All the data must come back unchanged, except that pictures are left out.
##############################
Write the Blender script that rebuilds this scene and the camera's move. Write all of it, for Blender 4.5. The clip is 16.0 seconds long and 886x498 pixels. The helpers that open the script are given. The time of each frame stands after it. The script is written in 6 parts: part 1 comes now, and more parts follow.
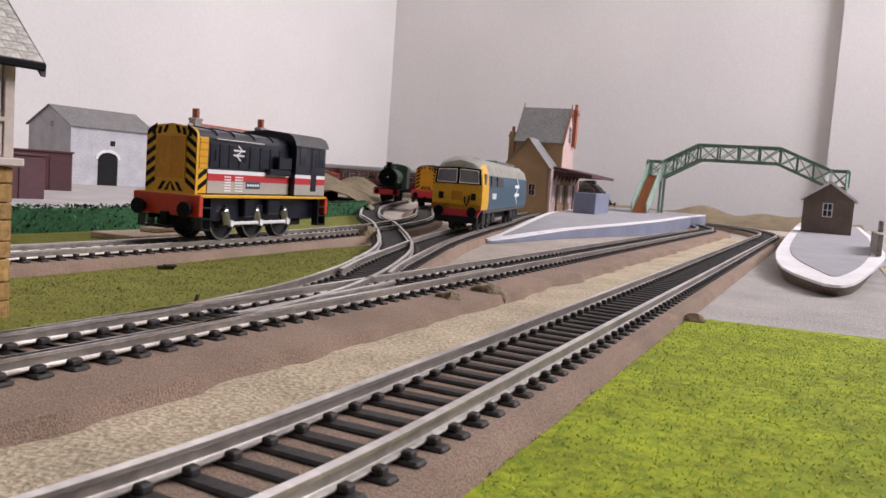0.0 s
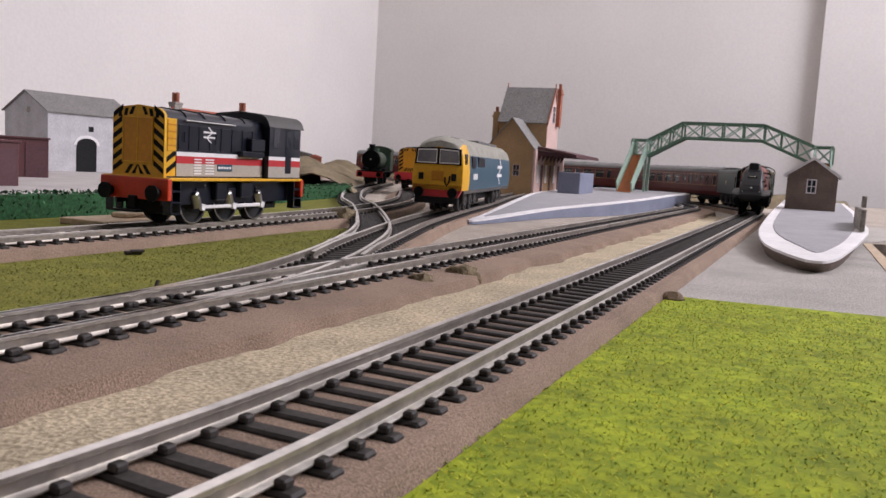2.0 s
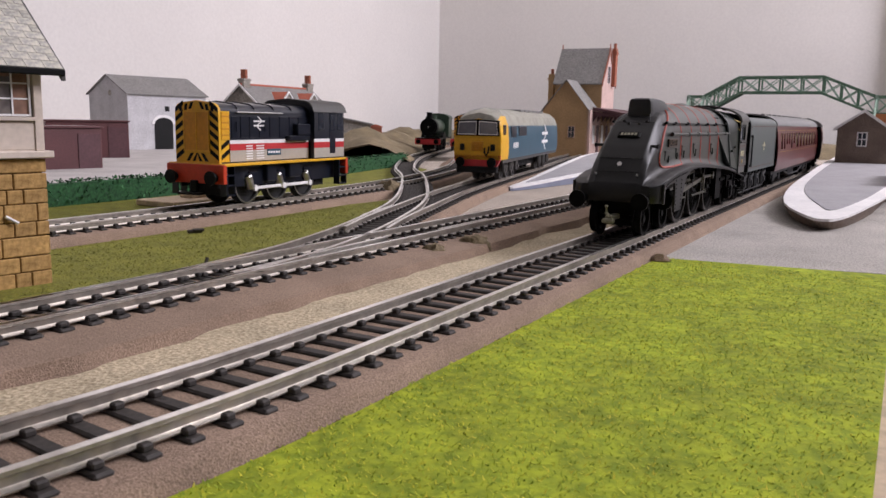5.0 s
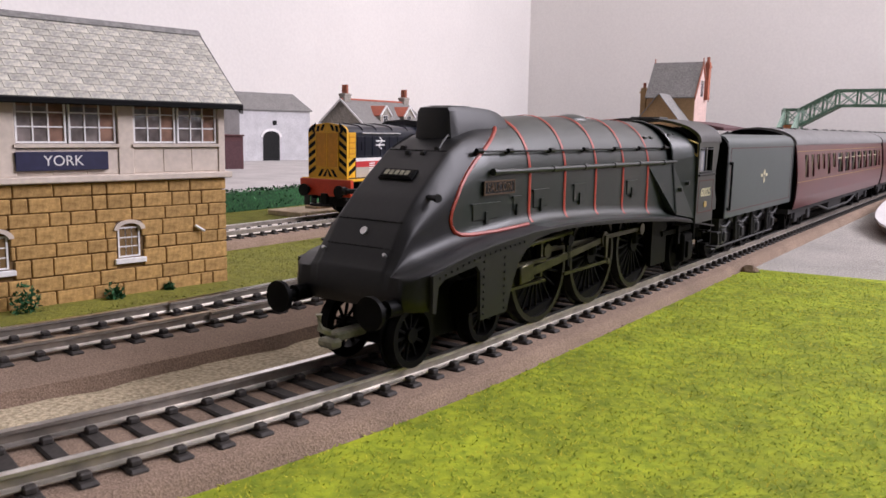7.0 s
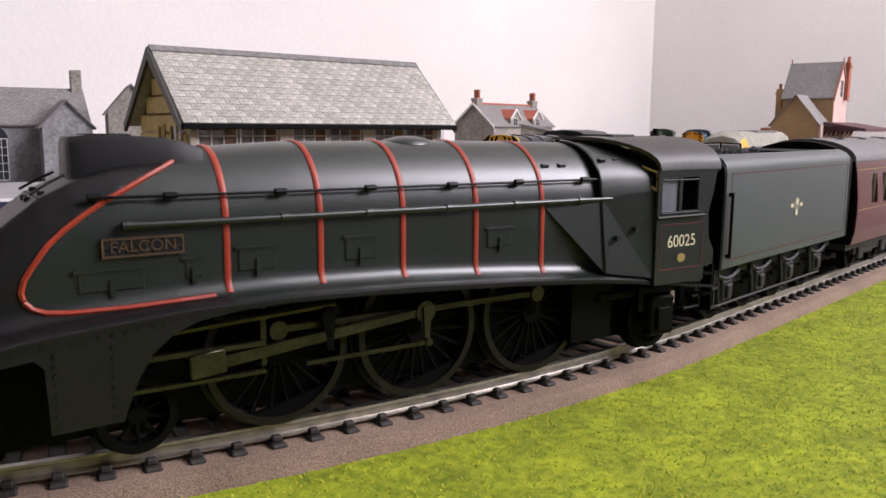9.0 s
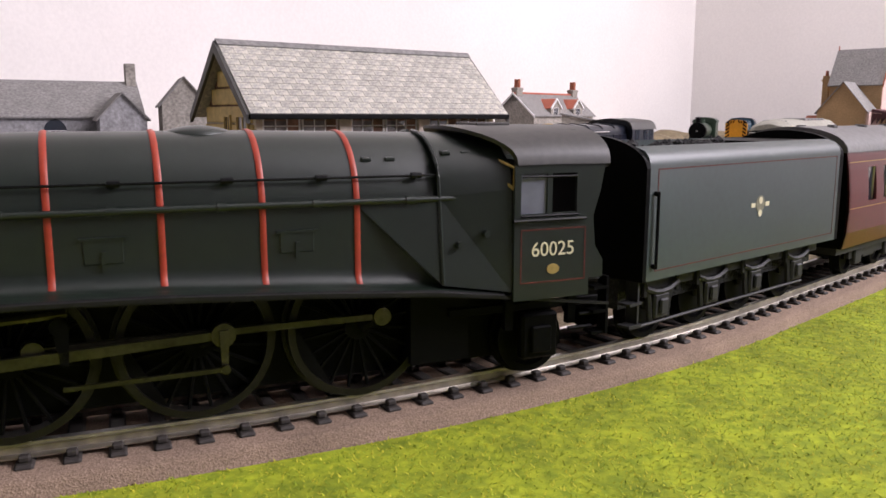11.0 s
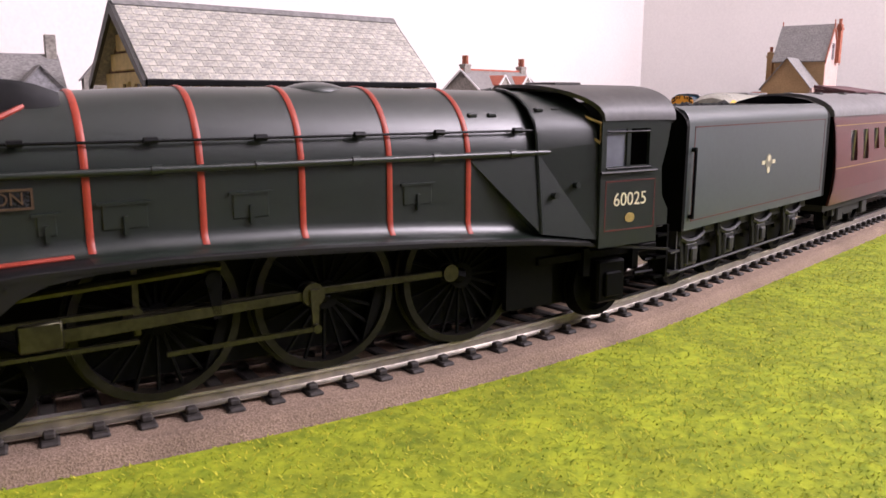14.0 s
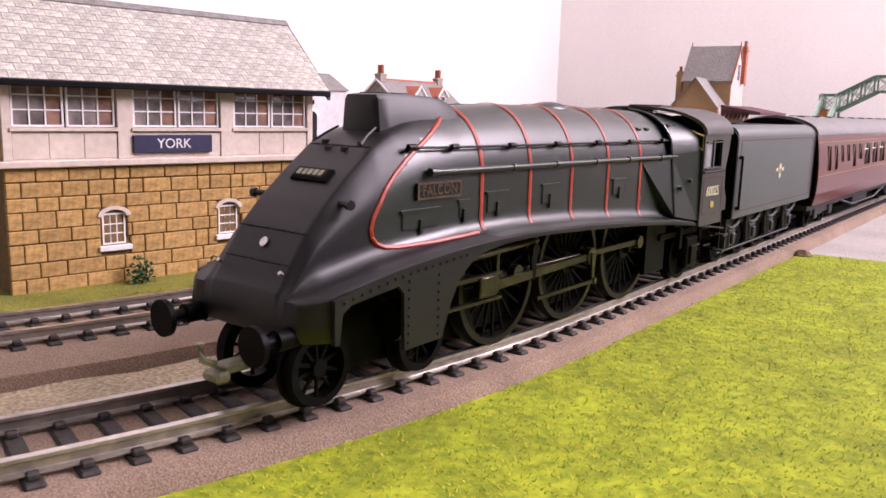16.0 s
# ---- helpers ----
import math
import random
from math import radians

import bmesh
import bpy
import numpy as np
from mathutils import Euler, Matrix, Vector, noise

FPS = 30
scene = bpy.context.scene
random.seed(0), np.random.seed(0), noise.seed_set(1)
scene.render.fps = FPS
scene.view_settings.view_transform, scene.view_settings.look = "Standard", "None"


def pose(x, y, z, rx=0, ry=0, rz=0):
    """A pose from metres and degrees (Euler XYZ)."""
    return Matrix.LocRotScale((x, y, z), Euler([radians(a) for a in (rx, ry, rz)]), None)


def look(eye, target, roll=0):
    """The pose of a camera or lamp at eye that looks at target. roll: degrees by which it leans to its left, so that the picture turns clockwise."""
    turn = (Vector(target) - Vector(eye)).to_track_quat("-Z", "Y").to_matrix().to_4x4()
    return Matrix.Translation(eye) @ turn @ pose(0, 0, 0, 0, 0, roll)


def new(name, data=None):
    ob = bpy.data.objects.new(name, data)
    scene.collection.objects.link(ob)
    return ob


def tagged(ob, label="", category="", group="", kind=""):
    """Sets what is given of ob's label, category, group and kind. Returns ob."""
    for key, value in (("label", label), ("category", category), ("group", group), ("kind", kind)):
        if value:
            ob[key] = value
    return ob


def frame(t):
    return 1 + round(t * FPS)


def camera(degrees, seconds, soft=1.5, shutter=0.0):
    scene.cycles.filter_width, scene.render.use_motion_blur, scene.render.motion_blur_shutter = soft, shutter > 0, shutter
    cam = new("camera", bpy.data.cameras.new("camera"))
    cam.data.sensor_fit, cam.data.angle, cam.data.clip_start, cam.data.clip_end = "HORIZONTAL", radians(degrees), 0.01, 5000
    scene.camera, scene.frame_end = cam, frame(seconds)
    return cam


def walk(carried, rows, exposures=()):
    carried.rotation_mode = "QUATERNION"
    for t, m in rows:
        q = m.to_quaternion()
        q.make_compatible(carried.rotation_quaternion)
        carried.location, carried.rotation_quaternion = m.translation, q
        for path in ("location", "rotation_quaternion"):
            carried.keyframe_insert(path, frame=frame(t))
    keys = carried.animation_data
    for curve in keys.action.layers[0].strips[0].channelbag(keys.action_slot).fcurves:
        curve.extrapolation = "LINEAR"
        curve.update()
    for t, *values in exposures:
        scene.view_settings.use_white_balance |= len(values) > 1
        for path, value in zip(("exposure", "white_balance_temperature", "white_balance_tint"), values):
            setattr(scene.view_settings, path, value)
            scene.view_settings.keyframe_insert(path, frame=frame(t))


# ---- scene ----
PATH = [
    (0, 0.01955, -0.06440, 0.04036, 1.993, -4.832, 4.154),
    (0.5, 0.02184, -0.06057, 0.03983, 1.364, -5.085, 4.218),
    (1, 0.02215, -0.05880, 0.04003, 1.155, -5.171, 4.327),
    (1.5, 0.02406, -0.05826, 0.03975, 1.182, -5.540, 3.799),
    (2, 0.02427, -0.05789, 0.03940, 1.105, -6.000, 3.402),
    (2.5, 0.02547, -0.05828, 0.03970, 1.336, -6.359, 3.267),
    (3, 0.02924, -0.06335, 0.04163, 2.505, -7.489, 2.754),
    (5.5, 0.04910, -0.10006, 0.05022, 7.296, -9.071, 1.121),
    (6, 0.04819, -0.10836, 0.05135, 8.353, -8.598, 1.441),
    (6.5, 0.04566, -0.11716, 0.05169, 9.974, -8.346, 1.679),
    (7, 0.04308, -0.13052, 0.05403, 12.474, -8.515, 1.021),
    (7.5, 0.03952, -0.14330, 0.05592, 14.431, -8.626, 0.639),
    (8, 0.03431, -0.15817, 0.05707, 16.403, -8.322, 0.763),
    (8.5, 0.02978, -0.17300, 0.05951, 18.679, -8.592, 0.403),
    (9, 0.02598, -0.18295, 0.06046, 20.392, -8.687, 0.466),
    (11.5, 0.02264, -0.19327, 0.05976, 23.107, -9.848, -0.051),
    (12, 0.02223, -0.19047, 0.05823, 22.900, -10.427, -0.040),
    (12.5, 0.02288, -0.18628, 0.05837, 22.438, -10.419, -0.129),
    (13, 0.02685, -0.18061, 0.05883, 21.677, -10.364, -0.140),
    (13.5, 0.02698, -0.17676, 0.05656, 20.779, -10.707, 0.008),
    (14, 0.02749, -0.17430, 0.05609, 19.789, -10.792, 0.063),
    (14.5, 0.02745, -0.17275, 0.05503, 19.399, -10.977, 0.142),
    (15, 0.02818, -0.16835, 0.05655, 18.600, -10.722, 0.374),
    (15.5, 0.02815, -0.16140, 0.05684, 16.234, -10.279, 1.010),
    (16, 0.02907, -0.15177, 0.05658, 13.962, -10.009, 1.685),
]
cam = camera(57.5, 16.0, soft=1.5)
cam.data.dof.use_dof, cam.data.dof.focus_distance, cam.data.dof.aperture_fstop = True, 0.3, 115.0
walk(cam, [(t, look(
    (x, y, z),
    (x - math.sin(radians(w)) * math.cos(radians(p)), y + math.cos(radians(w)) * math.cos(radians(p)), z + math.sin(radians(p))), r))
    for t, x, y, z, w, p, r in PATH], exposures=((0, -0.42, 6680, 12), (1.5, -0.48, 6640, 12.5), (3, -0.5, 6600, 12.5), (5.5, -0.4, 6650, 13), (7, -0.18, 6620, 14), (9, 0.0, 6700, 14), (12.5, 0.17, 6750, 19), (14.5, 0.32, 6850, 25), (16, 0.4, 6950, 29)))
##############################
# Output of the task:
Write the Blender script that rebuilds this scene and the camera's move. Write all of it, for Blender 4.5. The clip is 16.0 seconds long and 886x498 pixels. The helpers that open the script are given. The time of each frame stands after it. The script is written in 6 parts: part 1 comes now, and more parts follow.
0.0 s
2.0 s
5.0 s
7.0 s
9.0 s
11.0 s
14.0 s
16.0 s
# ---- helpers ----
import math
import random
from math import radians

import bmesh
import bpy
import numpy as np
from mathutils import Euler, Matrix, Vector, noise

FPS = 30
scene = bpy.context.scene
random.seed(0), np.random.seed(0), noise.seed_set(1)
scene.render.fps = FPS
scene.view_settings.view_transform, scene.view_settings.look = "Standard", "None"


def pose(x, y, z, rx=0, ry=0, rz=0):
    """A pose from metres and degrees (Euler XYZ)."""
    return Matrix.LocRotScale((x, y, z), Euler([radians(a) for a in (rx, ry, rz)]), None)


def look(eye, target, roll=0):
    """The pose of a camera or lamp at eye that looks at target. roll: degrees by which it leans to its left, so that the picture turns clockwise."""
    turn = (Vector(target) - Vector(eye)).to_track_quat("-Z", "Y").to_matrix().to_4x4()
    return Matrix.Translation(eye) @ turn @ pose(0, 0, 0, 0, 0, roll)


def new(name, data=None):
    ob = bpy.data.objects.new(name, data)
    scene.collection.objects.link(ob)
    return ob


def tagged(ob, label="", category="", group="", kind=""):
    """Sets what is given of ob's label, category, group and kind. Returns ob."""
    for key, value in (("label", label), ("category", category), ("group", group), ("kind", kind)):
        if value:
            ob[key] = value
    return ob


def frame(t):
    return 1 + round(t * FPS)


def camera(degrees, seconds, soft=1.5, shutter=0.0):
    scene.cycles.filter_width, scene.render.use_motion_blur, scene.render.motion_blur_shutter = soft, shutter > 0, shutter
    cam = new("camera", bpy.data.cameras.new("camera"))
    cam.data.sensor_fit, cam.data.angle, cam.data.clip_start, cam.data.clip_end = "HORIZONTAL", radians(degrees), 0.01, 5000
    scene.camera, scene.frame_end = cam, frame(seconds)
    return cam


def walk(carried, rows, exposures=()):
    carried.rotation_mode = "QUATERNION"
    for t, m in rows:
        q = m.to_quaternion()
        q.make_compatible(carried.rotation_quaternion)
        carried.location, carried.rotation_quaternion = m.translation, q
        for path in ("location", "rotation_quaternion"):
            carried.keyframe_insert(path, frame=frame(t))
    keys = carried.animation_data
    for curve in keys.action.layers[0].strips[0].channelbag(keys.action_slot).fcurves:
        curve.extrapolation = "LINEAR"
        curve.update()
    for t, *values in exposures:
        scene.view_settings.use_white_balance |= len(values) > 1
        for path, value in zip(("exposure", "white_balance_temperature", "white_balance_tint"), values):
            setattr(scene.view_settings, path, value)
            scene.view_settings.keyframe_insert(path, frame=frame(t))


# ---- scene ----
PATH = [
    (0, 0.01955, -0.06440, 0.04036, 1.993, -4.832, 4.154),
    (0.5, 0.02184, -0.06057, 0.03983, 1.364, -5.085, 4.218),
    (1, 0.02215, -0.05880, 0.04003, 1.155, -5.171, 4.327),
    (1.5, 0.02406, -0.05826, 0.03975, 1.182, -5.540, 3.799),
    (2, 0.02427, -0.05789, 0.03940, 1.105, -6.000, 3.402),
    (2.5, 0.02547, -0.05828, 0.03970, 1.336, -6.359, 3.267),
    (3, 0.02924, -0.06335, 0.04163, 2.505, -7.489, 2.754),
    (5.5, 0.04910, -0.10006, 0.05022, 7.296, -9.071, 1.121),
    (6, 0.04819, -0.10836, 0.05135, 8.353, -8.598, 1.441),
    (6.5, 0.04566, -0.11716, 0.05169, 9.974, -8.346, 1.679),
    (7, 0.04308, -0.13052, 0.05403, 12.474, -8.515, 1.021),
    (7.5, 0.03952, -0.14330, 0.05592, 14.431, -8.626, 0.639),
    (8, 0.03431, -0.15817, 0.05707, 16.403, -8.322, 0.763),
    (8.5, 0.02978, -0.17300, 0.05951, 18.679, -8.592, 0.403),
    (9, 0.02598, -0.18295, 0.06046, 20.392, -8.687, 0.466),
    (11.5, 0.02264, -0.19327, 0.05976, 23.107, -9.848, -0.051),
    (12, 0.02223, -0.19047, 0.05823, 22.900, -10.427, -0.040),
    (12.5, 0.02288, -0.18628, 0.05837, 22.438, -10.419, -0.129),
    (13, 0.02685, -0.18061, 0.05883, 21.677, -10.364, -0.140),
    (13.5, 0.02698, -0.17676, 0.05656, 20.779, -10.707, 0.008),
    (14, 0.02749, -0.17430, 0.05609, 19.789, -10.792, 0.063),
    (14.5, 0.02745, -0.17275, 0.05503, 19.399, -10.977, 0.142),
    (15, 0.02818, -0.16835, 0.05655, 18.600, -10.722, 0.374),
    (15.5, 0.02815, -0.16140, 0.05684, 16.234, -10.279, 1.010),
    (16, 0.02907, -0.15177, 0.05658, 13.962, -10.009, 1.685),
]
cam = camera(57.5, 16.0, soft=1.5)
cam.data.dof.use_dof, cam.data.dof.focus_distance, cam.data.dof.aperture_fstop = True, 0.3, 115.0
walk(cam, [(t, look(
    (x, y, z),
    (x - math.sin(radians(w)) * math.cos(radians(p)), y + math.cos(radians(w)) * math.cos(radians(p)), z + math.sin(radians(p))), r))
    for t, x, y, z, w, p, r in PATH], exposures=((0, -0.42, 6680, 12), (1.5, -0.48, 6640, 12.5), (3, -0.5, 6600, 12.5), (5.5, -0.4, 6650, 13), (7, -0.18, 6620, 14), (9, 0.0, 6700, 14), (12.5, 0.17, 6750, 19), (14.5, 0.32, 6850, 25), (16, 0.4, 6950, 29)))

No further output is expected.